DATA SHOWN
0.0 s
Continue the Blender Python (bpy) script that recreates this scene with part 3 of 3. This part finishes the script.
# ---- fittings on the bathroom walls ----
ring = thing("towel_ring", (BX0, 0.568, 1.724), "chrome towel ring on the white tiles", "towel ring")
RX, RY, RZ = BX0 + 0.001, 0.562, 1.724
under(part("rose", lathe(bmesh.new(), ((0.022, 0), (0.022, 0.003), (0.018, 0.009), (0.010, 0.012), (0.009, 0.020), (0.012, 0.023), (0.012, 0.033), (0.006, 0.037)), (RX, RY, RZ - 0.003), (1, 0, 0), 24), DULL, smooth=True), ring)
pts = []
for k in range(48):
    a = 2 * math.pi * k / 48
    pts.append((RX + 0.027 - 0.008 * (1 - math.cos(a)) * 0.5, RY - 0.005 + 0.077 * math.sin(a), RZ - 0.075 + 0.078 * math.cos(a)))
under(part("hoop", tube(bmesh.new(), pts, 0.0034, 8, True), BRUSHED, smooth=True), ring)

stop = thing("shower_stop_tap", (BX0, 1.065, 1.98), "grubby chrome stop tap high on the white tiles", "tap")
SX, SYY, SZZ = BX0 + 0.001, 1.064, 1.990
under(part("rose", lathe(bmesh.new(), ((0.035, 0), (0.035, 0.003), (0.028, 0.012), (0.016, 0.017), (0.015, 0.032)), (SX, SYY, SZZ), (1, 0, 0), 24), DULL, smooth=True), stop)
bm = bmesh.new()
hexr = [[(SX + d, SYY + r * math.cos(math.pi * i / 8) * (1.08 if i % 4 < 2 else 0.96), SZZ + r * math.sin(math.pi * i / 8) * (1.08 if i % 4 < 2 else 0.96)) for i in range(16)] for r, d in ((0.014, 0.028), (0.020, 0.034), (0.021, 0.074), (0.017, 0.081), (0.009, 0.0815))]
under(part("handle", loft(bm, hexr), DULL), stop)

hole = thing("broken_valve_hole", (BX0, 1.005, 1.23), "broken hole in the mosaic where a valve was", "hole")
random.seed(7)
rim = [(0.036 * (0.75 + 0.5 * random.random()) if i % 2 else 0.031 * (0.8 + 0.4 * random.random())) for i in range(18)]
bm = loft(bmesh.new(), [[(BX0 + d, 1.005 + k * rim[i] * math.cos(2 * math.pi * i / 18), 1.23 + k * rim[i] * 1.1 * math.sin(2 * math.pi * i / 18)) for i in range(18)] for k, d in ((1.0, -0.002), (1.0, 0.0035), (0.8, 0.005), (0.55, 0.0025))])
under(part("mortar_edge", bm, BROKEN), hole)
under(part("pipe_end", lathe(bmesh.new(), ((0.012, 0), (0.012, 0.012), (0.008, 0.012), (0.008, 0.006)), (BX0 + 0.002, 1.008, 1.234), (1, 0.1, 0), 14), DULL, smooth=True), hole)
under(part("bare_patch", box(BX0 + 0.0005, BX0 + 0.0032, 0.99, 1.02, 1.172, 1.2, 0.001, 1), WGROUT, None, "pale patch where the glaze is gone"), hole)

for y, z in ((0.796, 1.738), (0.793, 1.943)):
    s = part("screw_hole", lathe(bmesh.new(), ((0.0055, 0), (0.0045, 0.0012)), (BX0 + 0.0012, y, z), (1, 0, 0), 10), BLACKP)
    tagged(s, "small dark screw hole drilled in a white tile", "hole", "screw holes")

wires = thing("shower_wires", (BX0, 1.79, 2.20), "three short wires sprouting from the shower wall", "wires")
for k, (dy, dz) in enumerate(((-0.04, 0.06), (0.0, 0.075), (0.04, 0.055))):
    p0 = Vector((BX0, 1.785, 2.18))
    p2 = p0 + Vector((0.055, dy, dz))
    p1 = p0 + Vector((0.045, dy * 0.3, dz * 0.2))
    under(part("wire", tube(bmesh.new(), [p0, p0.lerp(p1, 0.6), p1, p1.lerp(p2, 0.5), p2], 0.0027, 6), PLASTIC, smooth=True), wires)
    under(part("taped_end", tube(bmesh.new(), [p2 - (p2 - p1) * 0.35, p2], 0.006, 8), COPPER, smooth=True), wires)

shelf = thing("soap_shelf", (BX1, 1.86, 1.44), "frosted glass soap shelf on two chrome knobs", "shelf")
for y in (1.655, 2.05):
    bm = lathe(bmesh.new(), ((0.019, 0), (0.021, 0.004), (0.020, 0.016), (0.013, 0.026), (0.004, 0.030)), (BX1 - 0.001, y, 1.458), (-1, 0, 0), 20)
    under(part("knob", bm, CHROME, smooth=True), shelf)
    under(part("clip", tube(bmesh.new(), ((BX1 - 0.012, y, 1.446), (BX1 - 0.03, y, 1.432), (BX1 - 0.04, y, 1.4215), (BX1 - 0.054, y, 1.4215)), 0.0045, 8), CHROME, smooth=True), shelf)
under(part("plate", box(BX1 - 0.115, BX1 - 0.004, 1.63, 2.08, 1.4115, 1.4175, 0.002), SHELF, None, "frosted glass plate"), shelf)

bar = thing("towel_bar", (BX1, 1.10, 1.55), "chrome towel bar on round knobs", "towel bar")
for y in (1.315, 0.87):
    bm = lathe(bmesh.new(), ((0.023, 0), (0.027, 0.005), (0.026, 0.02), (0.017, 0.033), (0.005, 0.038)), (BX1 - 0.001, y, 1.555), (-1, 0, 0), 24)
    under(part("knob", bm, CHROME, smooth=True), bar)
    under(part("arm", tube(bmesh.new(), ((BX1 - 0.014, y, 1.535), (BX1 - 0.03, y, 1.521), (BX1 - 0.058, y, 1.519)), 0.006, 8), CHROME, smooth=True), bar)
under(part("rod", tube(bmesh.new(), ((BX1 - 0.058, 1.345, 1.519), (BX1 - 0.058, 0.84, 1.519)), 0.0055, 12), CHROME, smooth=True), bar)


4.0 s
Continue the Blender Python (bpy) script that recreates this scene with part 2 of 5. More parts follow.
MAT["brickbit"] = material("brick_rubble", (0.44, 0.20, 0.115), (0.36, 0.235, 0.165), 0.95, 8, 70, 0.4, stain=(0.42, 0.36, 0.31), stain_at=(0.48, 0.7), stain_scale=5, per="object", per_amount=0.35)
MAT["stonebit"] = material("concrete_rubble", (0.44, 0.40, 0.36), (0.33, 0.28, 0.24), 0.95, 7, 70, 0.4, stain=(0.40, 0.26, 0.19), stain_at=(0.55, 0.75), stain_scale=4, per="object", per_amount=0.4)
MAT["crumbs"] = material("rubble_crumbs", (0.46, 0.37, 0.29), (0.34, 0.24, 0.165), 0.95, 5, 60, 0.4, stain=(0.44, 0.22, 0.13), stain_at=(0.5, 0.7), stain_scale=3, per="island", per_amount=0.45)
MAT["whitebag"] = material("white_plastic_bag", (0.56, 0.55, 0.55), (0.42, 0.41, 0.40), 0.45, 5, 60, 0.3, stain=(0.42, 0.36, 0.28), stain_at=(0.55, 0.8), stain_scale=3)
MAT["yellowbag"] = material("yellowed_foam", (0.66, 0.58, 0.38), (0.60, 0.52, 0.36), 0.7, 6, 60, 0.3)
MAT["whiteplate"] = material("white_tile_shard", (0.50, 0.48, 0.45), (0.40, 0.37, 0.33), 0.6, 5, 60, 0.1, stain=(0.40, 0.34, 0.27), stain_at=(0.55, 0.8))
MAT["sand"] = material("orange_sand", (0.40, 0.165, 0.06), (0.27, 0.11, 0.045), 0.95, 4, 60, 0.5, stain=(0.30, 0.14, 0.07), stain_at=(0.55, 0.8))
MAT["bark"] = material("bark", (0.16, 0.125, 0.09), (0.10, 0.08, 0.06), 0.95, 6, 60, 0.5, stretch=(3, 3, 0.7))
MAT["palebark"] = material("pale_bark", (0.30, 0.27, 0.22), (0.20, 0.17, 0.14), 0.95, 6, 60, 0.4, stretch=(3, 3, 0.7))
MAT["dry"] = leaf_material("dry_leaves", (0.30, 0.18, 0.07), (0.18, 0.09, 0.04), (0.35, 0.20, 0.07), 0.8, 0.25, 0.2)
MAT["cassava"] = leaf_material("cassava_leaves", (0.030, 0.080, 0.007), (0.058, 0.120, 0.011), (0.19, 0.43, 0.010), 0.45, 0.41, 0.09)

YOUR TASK
Search the preceding listing for the word "recreates" and pull out every line that holds it.

RESULT OF THE TASK
Continue the Blender Python (bpy) script that recreates this scene with part 3 of 3. This part finishes the script.
Continue the Blender Python (bpy) script that recreates this scene with part 2 of 5. More parts follow.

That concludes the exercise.